* **Do this**:
Return the material exactly, first line through the line containing "ob.matrix_basis = pose((x0", and nothing more. Pictures stay out.
------------------------------------------------------------
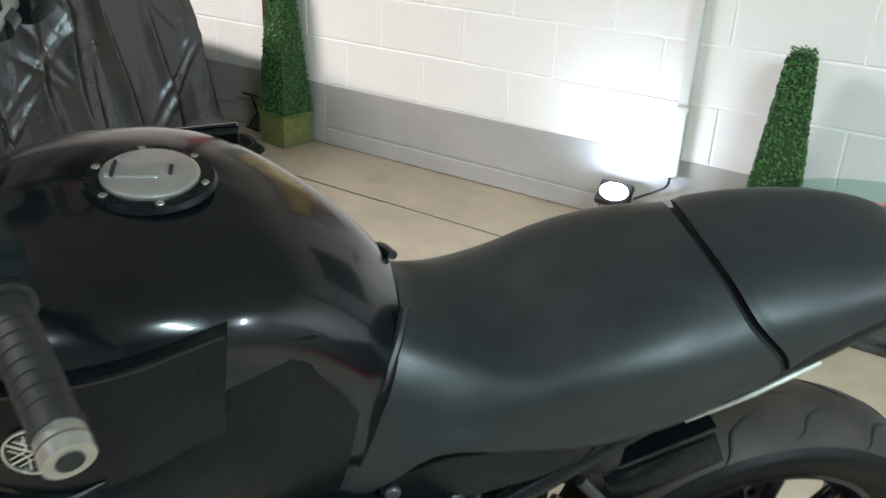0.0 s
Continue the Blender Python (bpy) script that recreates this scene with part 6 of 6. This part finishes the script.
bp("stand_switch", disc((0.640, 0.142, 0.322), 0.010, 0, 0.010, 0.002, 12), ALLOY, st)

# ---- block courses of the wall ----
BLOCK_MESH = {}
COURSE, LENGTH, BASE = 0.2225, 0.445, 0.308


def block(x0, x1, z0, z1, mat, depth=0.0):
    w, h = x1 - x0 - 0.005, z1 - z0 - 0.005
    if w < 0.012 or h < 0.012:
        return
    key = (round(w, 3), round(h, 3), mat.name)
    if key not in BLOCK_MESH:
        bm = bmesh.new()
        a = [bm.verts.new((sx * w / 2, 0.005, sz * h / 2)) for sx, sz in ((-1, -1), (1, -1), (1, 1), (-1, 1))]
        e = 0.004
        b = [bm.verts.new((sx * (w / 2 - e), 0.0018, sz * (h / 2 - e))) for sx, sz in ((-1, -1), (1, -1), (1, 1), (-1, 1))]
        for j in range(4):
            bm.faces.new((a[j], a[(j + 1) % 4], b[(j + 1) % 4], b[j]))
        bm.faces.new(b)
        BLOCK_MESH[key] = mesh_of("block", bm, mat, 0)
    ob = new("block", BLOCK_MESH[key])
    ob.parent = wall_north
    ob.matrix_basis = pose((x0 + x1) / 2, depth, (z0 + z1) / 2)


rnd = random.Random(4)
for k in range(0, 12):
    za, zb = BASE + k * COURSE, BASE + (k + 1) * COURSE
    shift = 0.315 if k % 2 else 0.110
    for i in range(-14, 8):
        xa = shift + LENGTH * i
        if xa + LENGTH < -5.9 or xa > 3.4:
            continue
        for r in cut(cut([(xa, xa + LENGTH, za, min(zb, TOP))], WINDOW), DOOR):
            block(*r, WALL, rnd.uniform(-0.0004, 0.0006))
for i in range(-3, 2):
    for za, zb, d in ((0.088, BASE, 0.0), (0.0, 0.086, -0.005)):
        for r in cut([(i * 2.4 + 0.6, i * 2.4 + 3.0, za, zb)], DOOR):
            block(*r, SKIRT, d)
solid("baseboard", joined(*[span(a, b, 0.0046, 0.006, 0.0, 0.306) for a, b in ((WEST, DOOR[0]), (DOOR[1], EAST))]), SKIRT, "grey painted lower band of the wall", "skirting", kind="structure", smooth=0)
------------------------------------------------------------
* **Response**:
0.0 s
Continue the Blender Python (bpy) script that recreates this scene with part 6 of 6. This part finishes the script.
bp("stand_switch", disc((0.640, 0.142, 0.322), 0.010, 0, 0.010, 0.002, 12), ALLOY, st)

# ---- block courses of the wall ----
BLOCK_MESH = {}
COURSE, LENGTH, BASE = 0.2225, 0.445, 0.308


def block(x0, x1, z0, z1, mat, depth=0.0):
    w, h = x1 - x0 - 0.005, z1 - z0 - 0.005
    if w < 0.012 or h < 0.012:
        return
    key = (round(w, 3), round(h, 3), mat.name)
    if key not in BLOCK_MESH:
        bm = bmesh.new()
        a = [bm.verts.new((sx * w / 2, 0.005, sz * h / 2)) for sx, sz in ((-1, -1), (1, -1), (1, 1), (-1, 1))]
        e = 0.004
        b = [bm.verts.new((sx * (w / 2 - e), 0.0018, sz * (h / 2 - e))) for sx, sz in ((-1, -1), (1, -1), (1, 1), (-1, 1))]
        for j in range(4):
            bm.faces.new((a[j], a[(j + 1) % 4], b[(j + 1) % 4], b[j]))
        bm.faces.new(b)
        BLOCK_MESH[key] = mesh_of("block", bm, mat, 0)
    ob = new("block", BLOCK_MESH[key])
    ob.parent = wall_north
    ob.matrix_basis = pose((x0 + x1) / 2, depth, (z0 + z1) / 2)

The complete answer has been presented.